Harris County should be proud of bail reform package [Opinion]

Harris County agreed to long-overdue changes to its misdemeanor bail system, voting this week to approve a Consent Decree and Settlement Agreement that, if approved by the federal court, will transform the county’s misdemeanor bail practices. We support this settlement because it is an important step toward dismantling a racist criminal legal system that has devastated low-income families of color for decades.

Harris County’s bail system has long been in need of systemic reform. Before the lawsuit was filed, the county routinely detained tens of thousands of people every year, charged only with misdemeanors, for days or weeks solely because they could not afford to pay small amounts of cash. The vast majority of people who were still in jail when their cases resolved — 84 percent — pleaded guilty, and they did so in a median of 3.2 days. Most people who pleaded guilty were then released within a day of conviction — a system that Chief Judge Rosenthal described aptly as “sentence first, conviction after.”

What this means is, under Harris County’s old bail regime, people arrested — who were disproportionately from communities of color — would plead guilty in order to be released from jail more quickly. Many did this as a matter of survival, because the collateral effects of being detained for any amount of time are numerous: lost wages, lost jobs, missed appointments, the inability to care for dependents, and potential complications for immigration.

Many other people managed to scrape together money from family and friends, or diverted money from the most basic necessities, to make nonrefundable payments to the commercial bail industry so that they could return to their homes, jobs, children, and communities. This system — which kept thousands charged with misdemeanors in cages and caused many others to fall deeper into poverty — is finally coming to an end.

If the settlement is approved by the federal court, the county must begin implementing systemic reforms that will help ensure the people who come through the county’s system are treated with dignity — not as another guilty plea to be processed. The reforms are not just required by the Constitution and basic decency, but they will also save the county money, improve safety, and improve court appearance. The reforms will also prevent the commercial bail industry from profiting off the backs of some of the poorest and most disenfranchised people in our communities.

This is an enormous step forward for criminal justice reform in our county and will help thousands of families every year while ensuring that we are not funneling people into a cycle of poverty and incarceration. It is also a crucial step away from a criminal justice system that has by design and in practice devastated communities of color here in Harris County, in Texas, and around the country.

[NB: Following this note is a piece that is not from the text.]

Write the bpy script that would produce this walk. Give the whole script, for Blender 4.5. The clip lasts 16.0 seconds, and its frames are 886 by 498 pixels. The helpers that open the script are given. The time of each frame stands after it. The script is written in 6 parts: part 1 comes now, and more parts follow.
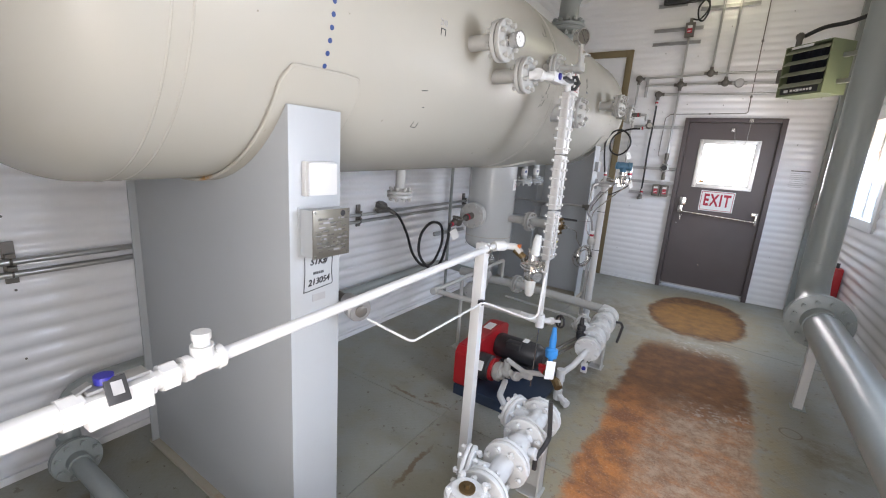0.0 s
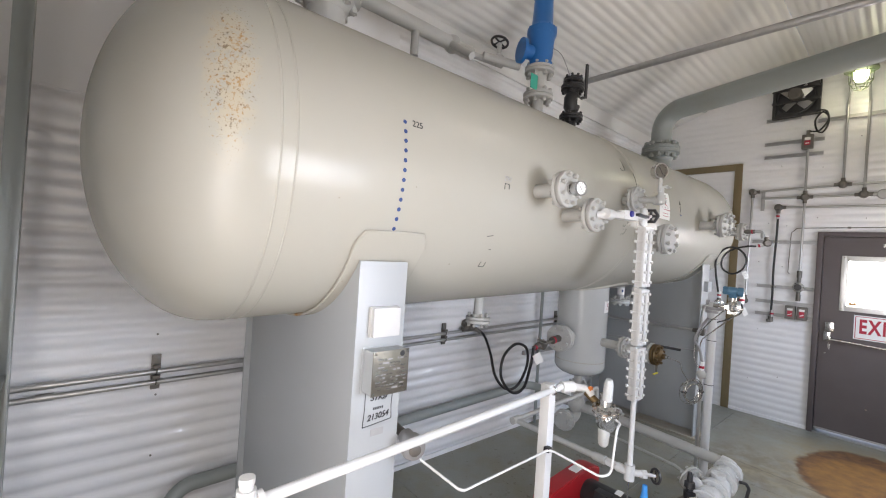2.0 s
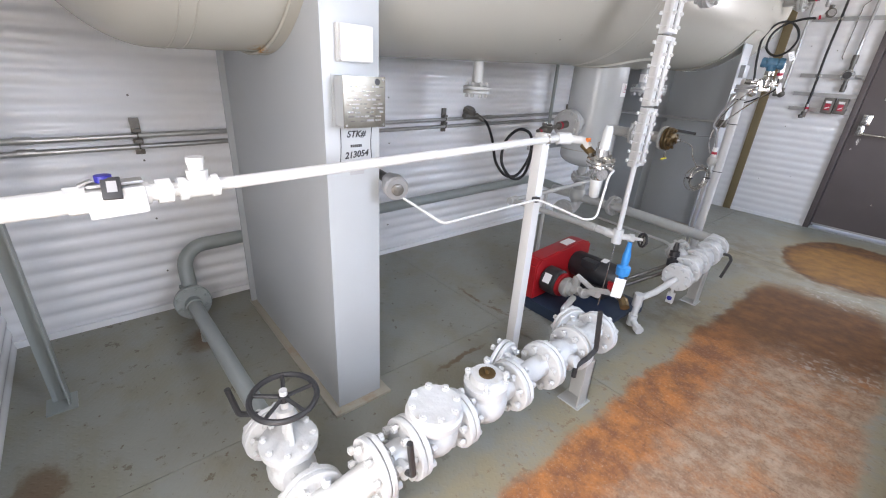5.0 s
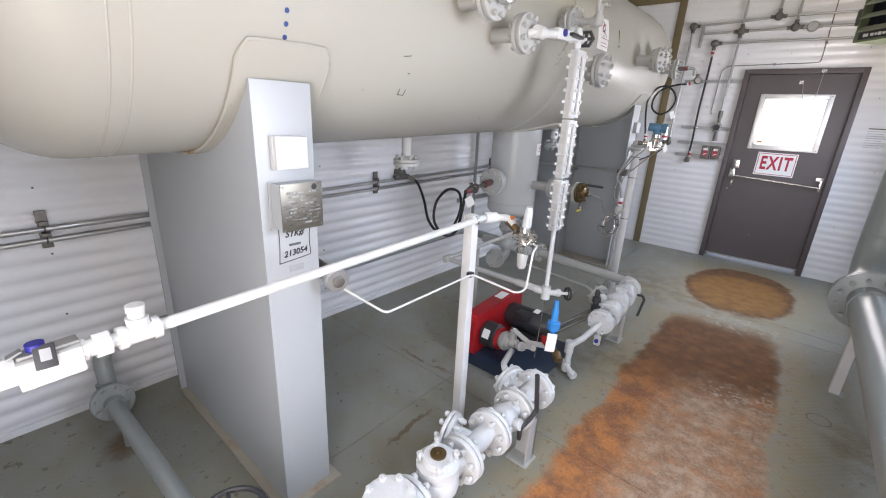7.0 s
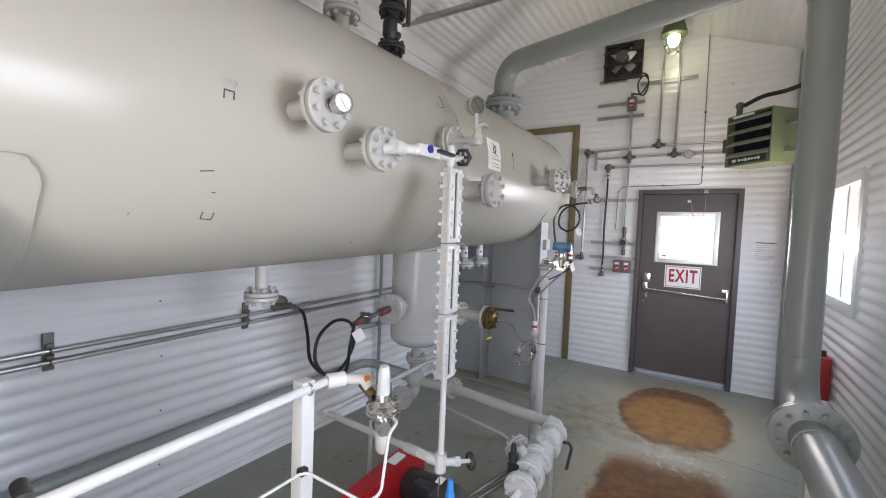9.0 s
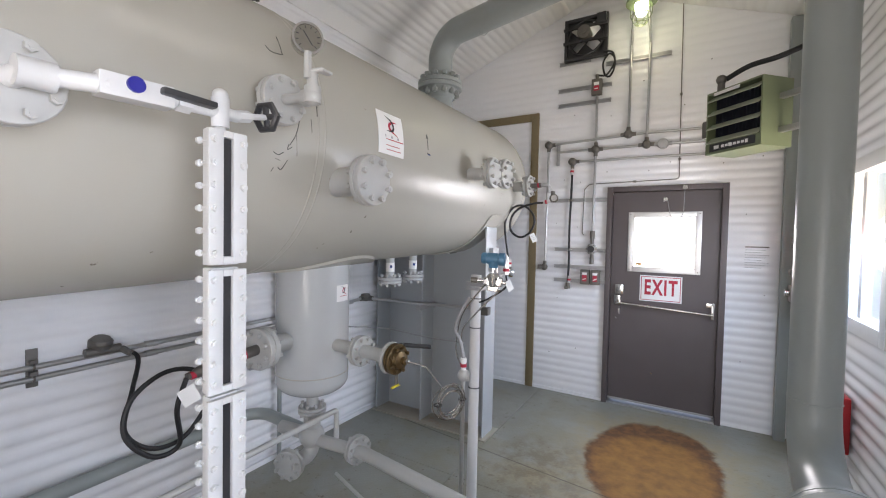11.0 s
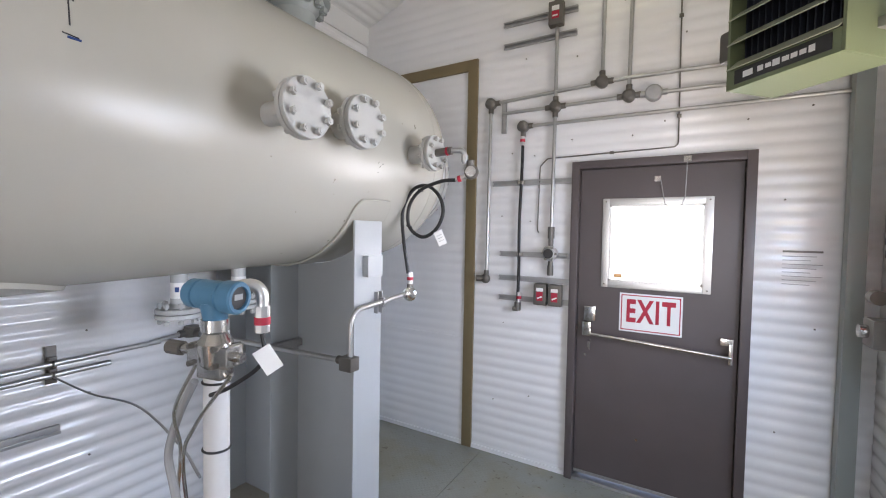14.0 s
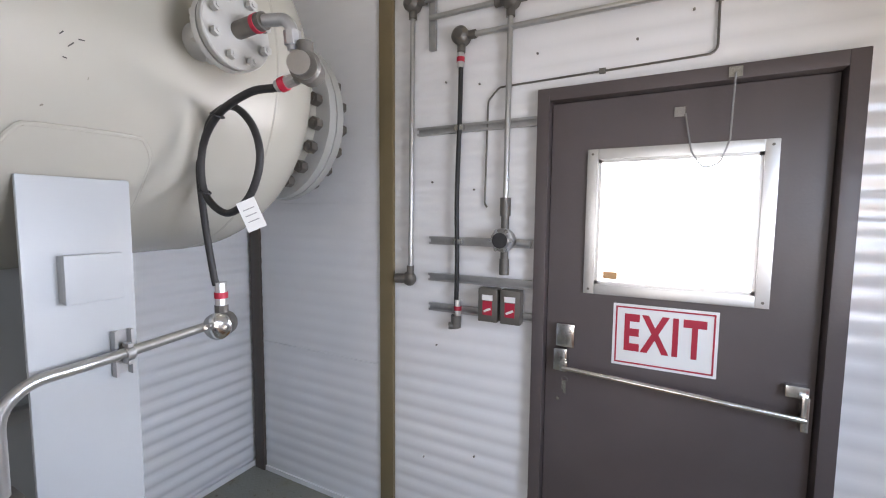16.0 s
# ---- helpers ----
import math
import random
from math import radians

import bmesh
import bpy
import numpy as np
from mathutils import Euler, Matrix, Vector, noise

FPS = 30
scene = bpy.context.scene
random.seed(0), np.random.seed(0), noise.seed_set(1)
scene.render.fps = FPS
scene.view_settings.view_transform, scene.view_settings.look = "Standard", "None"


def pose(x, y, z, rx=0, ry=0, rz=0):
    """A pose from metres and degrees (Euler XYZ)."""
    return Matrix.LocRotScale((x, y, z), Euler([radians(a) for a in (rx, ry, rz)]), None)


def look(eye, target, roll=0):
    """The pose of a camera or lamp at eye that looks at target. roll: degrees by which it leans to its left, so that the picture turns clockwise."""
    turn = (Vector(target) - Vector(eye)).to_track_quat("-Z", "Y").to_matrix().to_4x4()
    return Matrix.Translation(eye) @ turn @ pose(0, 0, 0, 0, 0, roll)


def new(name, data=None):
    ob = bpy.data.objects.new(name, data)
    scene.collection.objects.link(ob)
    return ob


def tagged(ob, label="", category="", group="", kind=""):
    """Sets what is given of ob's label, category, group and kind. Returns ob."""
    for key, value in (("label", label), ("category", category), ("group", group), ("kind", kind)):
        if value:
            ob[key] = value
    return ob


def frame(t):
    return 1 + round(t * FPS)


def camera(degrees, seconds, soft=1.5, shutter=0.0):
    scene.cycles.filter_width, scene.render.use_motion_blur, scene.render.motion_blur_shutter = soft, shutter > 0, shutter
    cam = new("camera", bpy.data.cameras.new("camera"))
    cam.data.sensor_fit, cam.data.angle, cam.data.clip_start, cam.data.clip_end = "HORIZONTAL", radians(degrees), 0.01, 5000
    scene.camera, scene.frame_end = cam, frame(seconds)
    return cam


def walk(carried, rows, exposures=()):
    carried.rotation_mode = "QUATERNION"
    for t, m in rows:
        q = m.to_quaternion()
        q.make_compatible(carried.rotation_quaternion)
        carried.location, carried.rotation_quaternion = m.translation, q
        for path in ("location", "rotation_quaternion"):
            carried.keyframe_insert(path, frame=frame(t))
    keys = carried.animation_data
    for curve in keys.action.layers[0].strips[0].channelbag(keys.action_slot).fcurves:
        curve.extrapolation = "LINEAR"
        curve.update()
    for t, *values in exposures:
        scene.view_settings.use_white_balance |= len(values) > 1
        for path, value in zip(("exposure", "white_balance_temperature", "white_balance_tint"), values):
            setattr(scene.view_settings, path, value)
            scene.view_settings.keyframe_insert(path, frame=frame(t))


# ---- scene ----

The policy changes have already dramatically increased the number of people who are released pre-trial without having to pay any money upfront. Additional innovative reforms will ensure the county invests in evidence-based practices that have been proven to promote court appearance: such as a reminder system, clear notification forms, and transparent court policies about appearing in court. The county will also study the causes of nonappearance in Harris County and commit $850,000 per year for seven years to funding systems and logistics to mitigate those causes. While the study is ongoing, the county will provide $250,000 per year to assist people in getting to court. These reforms will restore a degree of humanity to a system that has long destroyed lives.

The consent decree will also require the county to track and report data and meet regularly with the community. These steps are crucial to ensuring transparency and accountability — two things that have been glaringly missing from the pretrial system in Harris County.

This agreement would not have been possible without communities in Harris County coming together to demand these changes. In fact, the 2016 and 2018 election—which resulted in the election of a new sheriff, new district attorney, new commissioner, new county judge and new misdemeanor judges — laid the groundwork for the reforms to the county’s pre-trial system.

However, though these new policies make Harris County a leader in the national bail reform conversation, our work is far from over. Counties across Texas retain many of the same antiquated and deeply harmful practices that Harris County has now done away with —and the felony system in Harris County still relies on access to cash to make release and detention decisions.

We will continue to forge ahead on these fronts, striving to achieve a vision for ensuring that the criminal justice system does not cripple our communities, and that our government invests in systems and supports that allow our communities to flourish.

Moreno is communications director for the Texas Organizing Project.